(Given exercise) Write out the listing below in full and exactly, leaving out every picture.

(Stored data)
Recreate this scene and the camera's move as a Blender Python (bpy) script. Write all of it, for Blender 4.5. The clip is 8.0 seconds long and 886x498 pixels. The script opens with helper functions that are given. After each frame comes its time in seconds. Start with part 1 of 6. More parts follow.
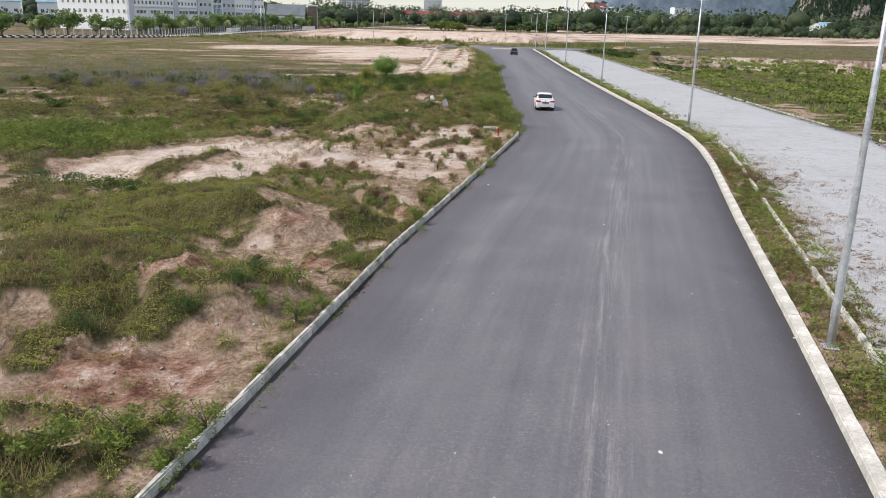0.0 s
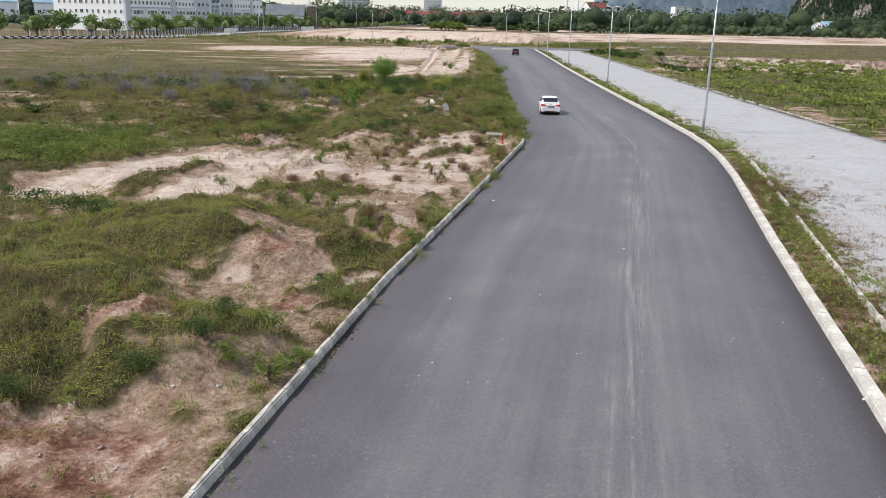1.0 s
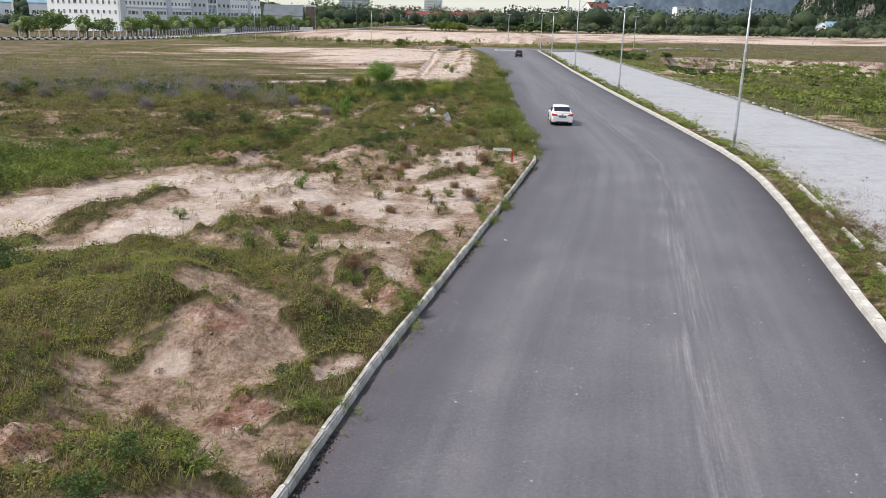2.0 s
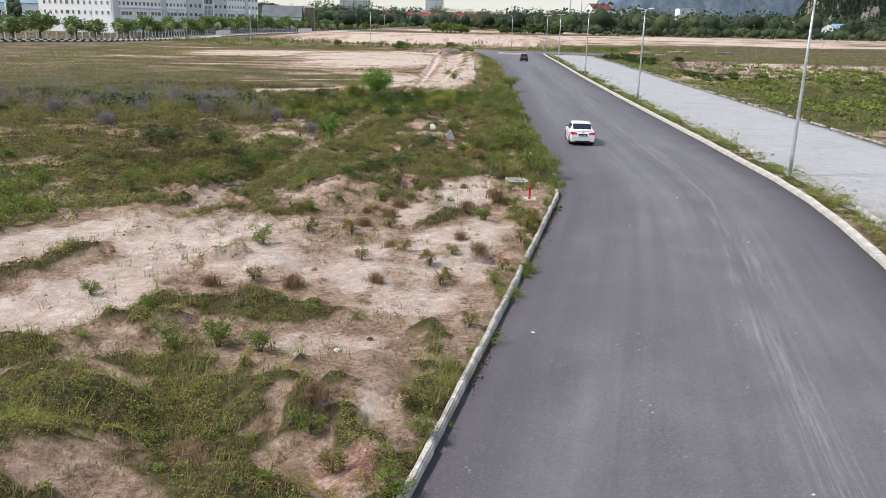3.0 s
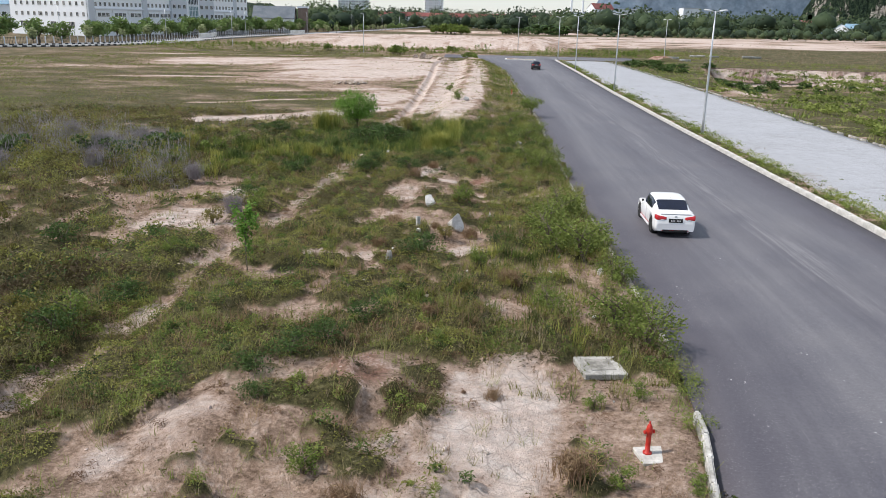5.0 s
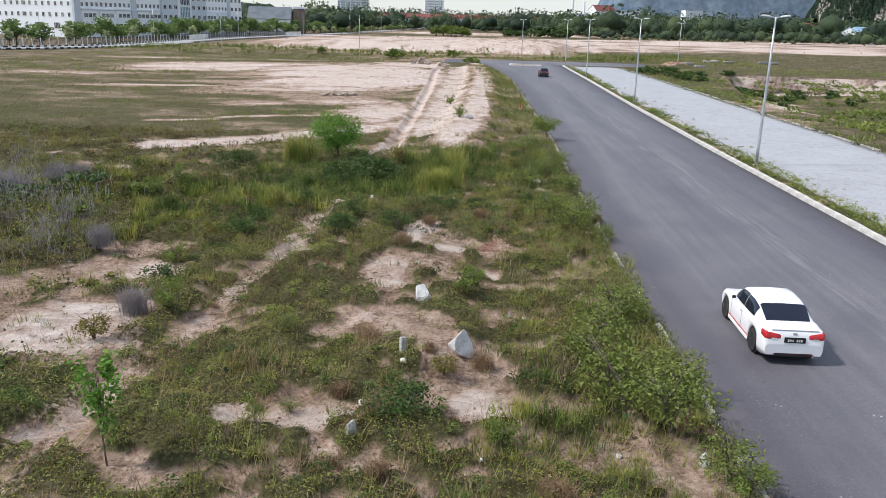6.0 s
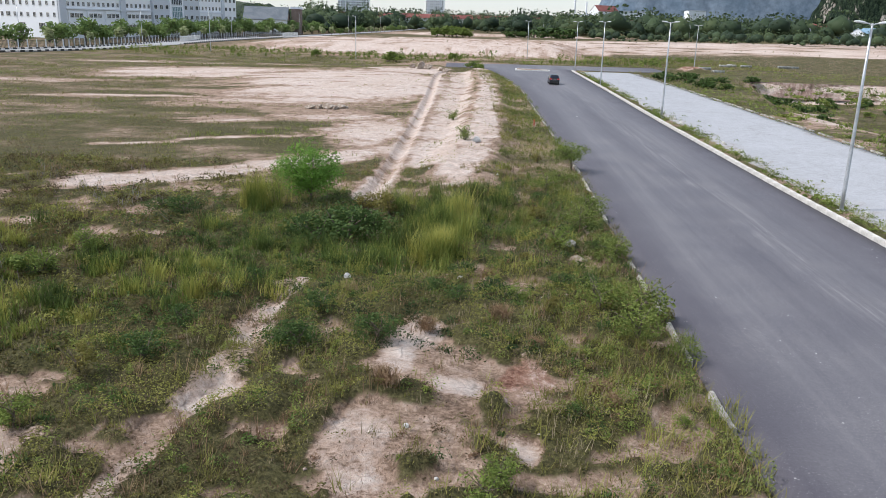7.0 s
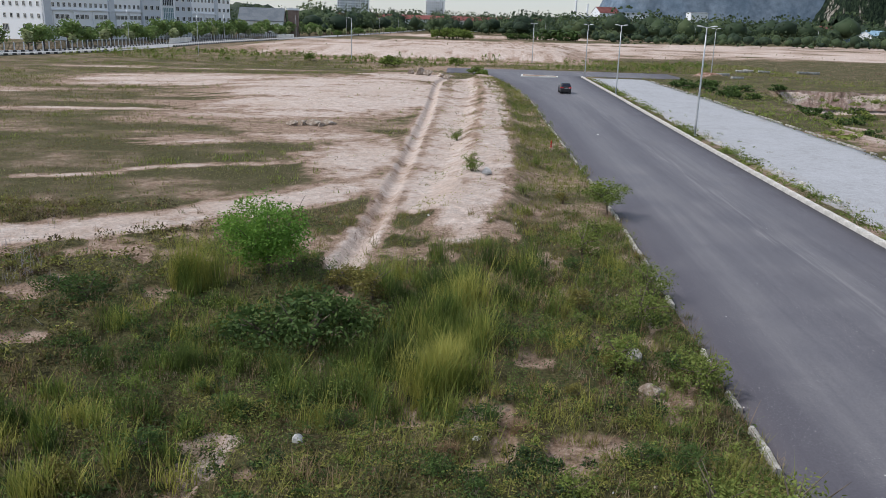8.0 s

(Exercise result)
Recreate this scene and the camera's move as a Blender Python (bpy) script. Write all of it, for Blender 4.5. The clip is 8.0 seconds long and 886x498 pixels. The script opens with helper functions that are given. After each frame comes its time in seconds. Start with part 1 of 6. More parts follow.
0.0 s
1.0 s
2.0 s
3.0 s
5.0 s
6.0 s
7.0 s
8.0 s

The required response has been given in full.